### INSTRUCTIONS TO FOLLOW:
Return only the lines running from the line with "for path in" down to the line with "scene.view_settings.keyframe_insert(path, frame=frame(t))", both included, exactly as they appear.

### GIVEN MATERIAL:
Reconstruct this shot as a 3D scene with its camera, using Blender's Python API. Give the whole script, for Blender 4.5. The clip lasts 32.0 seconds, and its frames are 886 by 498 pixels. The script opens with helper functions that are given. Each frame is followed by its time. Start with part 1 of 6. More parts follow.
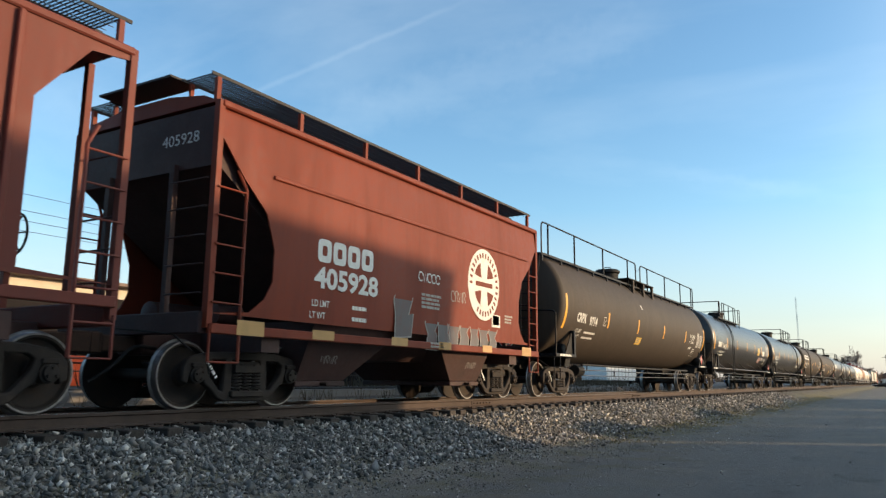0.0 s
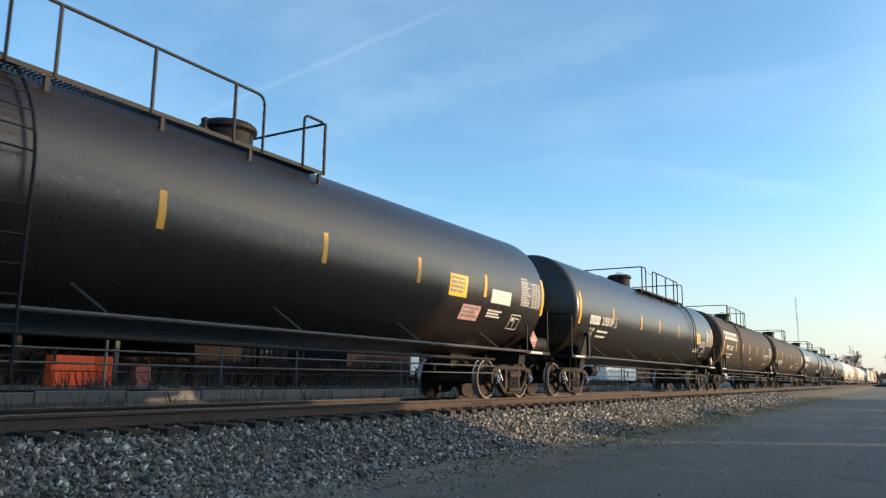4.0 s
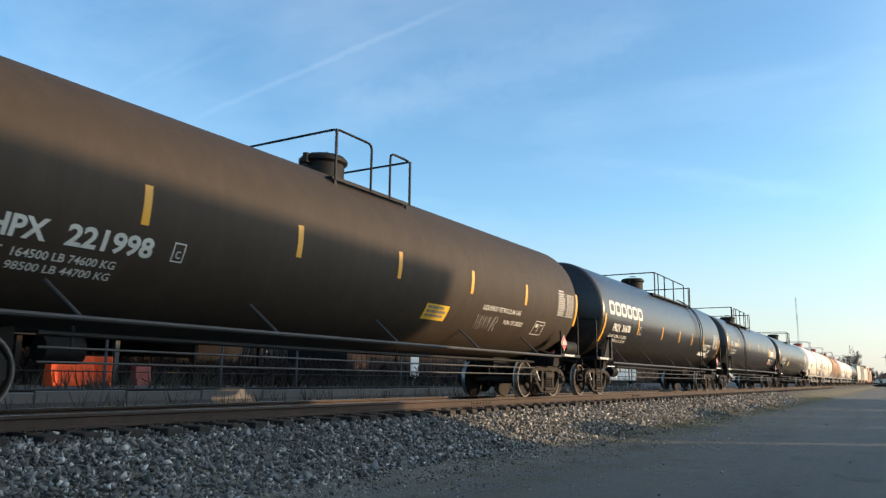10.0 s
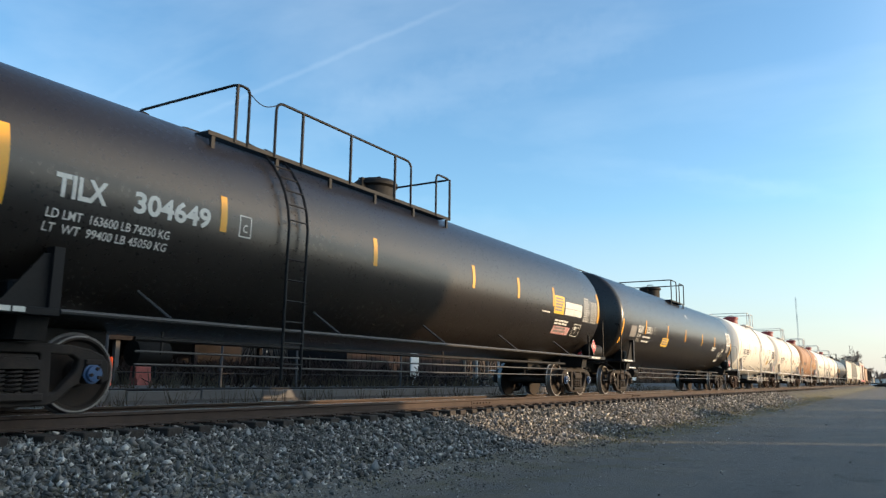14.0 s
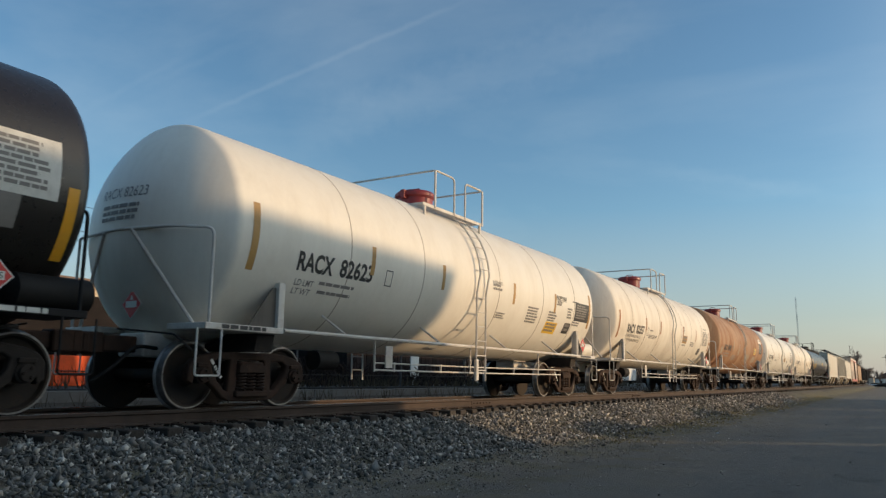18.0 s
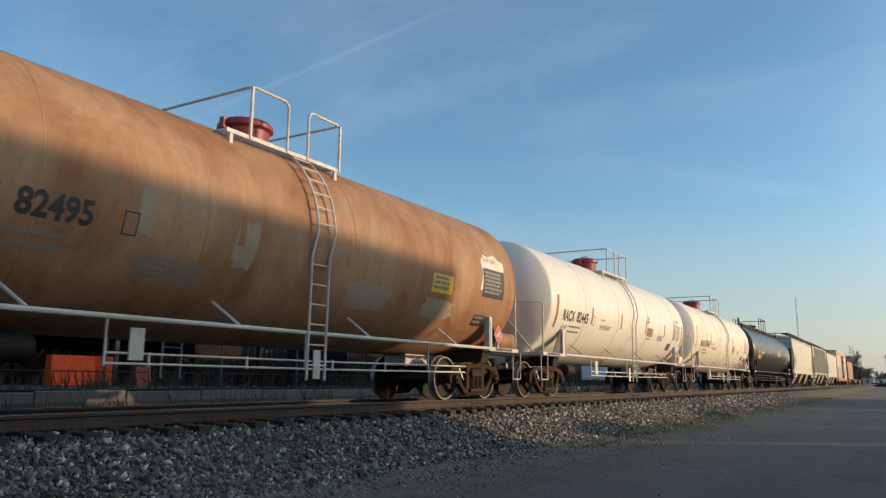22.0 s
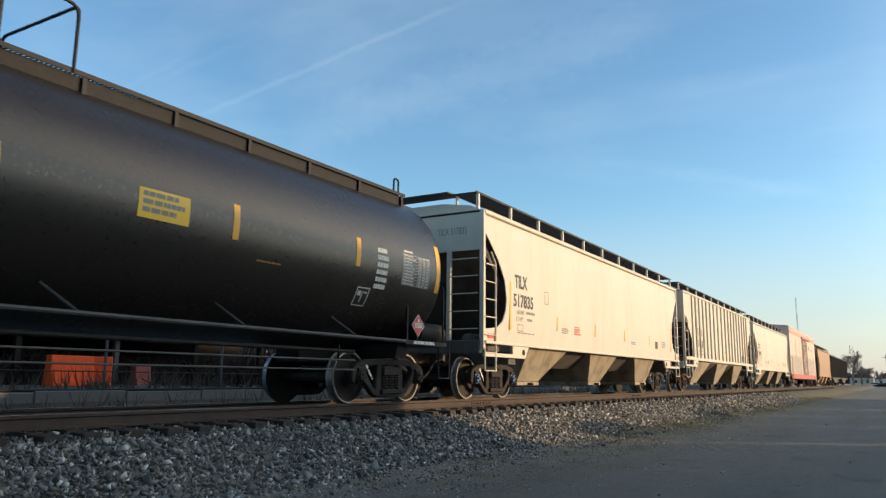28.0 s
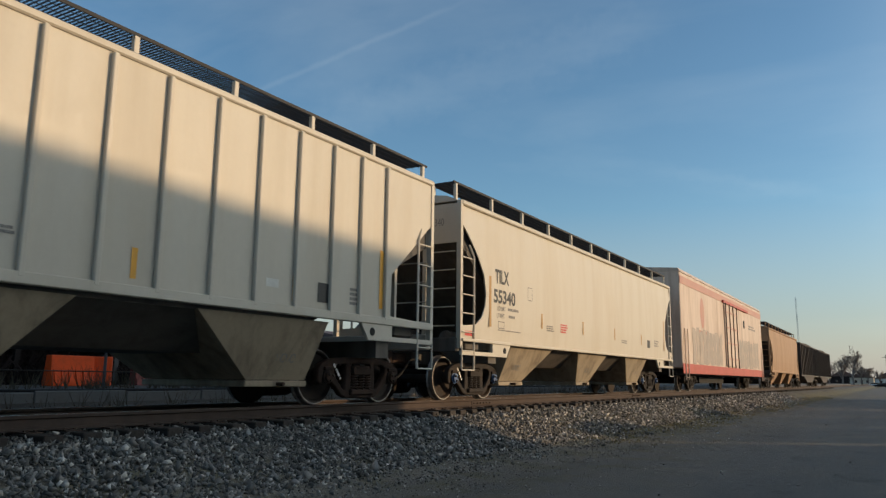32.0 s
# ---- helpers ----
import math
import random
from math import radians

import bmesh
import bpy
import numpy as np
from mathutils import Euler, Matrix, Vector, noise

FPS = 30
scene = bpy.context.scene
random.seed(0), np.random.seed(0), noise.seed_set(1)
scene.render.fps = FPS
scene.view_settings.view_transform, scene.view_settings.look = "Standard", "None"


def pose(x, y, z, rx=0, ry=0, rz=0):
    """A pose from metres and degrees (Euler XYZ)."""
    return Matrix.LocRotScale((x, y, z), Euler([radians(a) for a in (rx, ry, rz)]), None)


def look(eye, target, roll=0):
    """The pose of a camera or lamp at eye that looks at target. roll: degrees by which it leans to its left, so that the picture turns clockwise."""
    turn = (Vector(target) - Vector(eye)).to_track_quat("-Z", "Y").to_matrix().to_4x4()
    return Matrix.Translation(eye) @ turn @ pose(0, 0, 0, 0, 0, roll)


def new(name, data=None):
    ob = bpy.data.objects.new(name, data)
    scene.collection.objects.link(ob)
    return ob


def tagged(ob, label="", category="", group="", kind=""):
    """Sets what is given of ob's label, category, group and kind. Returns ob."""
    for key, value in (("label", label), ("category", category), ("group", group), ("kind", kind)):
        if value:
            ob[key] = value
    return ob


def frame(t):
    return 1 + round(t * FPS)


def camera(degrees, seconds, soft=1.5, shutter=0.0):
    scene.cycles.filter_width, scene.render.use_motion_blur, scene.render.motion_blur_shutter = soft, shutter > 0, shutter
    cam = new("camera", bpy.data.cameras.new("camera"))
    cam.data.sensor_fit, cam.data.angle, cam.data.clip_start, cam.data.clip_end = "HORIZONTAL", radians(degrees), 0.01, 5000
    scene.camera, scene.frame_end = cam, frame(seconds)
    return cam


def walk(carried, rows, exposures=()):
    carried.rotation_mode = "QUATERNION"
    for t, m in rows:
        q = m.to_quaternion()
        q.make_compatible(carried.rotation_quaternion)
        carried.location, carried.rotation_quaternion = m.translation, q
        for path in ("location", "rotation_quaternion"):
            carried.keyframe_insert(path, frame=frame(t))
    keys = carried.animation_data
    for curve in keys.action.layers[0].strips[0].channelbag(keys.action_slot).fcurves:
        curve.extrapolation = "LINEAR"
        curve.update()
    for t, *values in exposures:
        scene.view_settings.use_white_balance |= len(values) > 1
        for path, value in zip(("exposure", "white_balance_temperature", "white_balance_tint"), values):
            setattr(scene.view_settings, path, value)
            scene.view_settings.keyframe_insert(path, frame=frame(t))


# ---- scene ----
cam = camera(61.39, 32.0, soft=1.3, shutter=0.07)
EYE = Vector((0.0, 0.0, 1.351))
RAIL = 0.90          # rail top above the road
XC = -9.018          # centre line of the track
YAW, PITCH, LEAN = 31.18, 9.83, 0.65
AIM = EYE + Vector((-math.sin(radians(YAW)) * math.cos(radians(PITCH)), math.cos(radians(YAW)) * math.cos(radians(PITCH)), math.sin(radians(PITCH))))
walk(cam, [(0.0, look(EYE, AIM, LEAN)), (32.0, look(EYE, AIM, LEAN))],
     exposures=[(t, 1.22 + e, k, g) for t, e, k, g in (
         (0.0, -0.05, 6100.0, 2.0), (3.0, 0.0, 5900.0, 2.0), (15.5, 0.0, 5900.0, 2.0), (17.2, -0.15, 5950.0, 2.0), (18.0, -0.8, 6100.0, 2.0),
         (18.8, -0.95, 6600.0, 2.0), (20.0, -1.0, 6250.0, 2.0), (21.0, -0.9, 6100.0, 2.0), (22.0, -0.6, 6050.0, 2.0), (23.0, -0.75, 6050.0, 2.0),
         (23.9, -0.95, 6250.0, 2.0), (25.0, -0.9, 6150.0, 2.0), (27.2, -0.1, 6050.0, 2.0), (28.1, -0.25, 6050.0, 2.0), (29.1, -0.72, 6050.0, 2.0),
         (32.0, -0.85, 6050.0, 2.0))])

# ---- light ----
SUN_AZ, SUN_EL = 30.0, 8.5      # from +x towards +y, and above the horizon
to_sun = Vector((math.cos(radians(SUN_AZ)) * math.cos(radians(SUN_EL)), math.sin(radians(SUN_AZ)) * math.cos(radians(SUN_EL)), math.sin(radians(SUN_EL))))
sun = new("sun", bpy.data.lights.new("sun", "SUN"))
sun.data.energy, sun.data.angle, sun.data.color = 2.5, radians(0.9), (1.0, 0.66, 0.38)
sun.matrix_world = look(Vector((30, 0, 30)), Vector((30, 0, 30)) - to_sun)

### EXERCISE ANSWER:
        for path in ("location", "rotation_quaternion"):
            carried.keyframe_insert(path, frame=frame(t))
    keys = carried.animation_data
    for curve in keys.action.layers[0].strips[0].channelbag(keys.action_slot).fcurves:
        curve.extrapolation = "LINEAR"
        curve.update()
    for t, *values in exposures:
        scene.view_settings.use_white_balance |= len(values) > 1
        for path, value in zip(("exposure", "white_balance_temperature", "white_balance_tint"), values):
            setattr(scene.view_settings, path, value)
            scene.view_settings.keyframe_insert(path, frame=frame(t))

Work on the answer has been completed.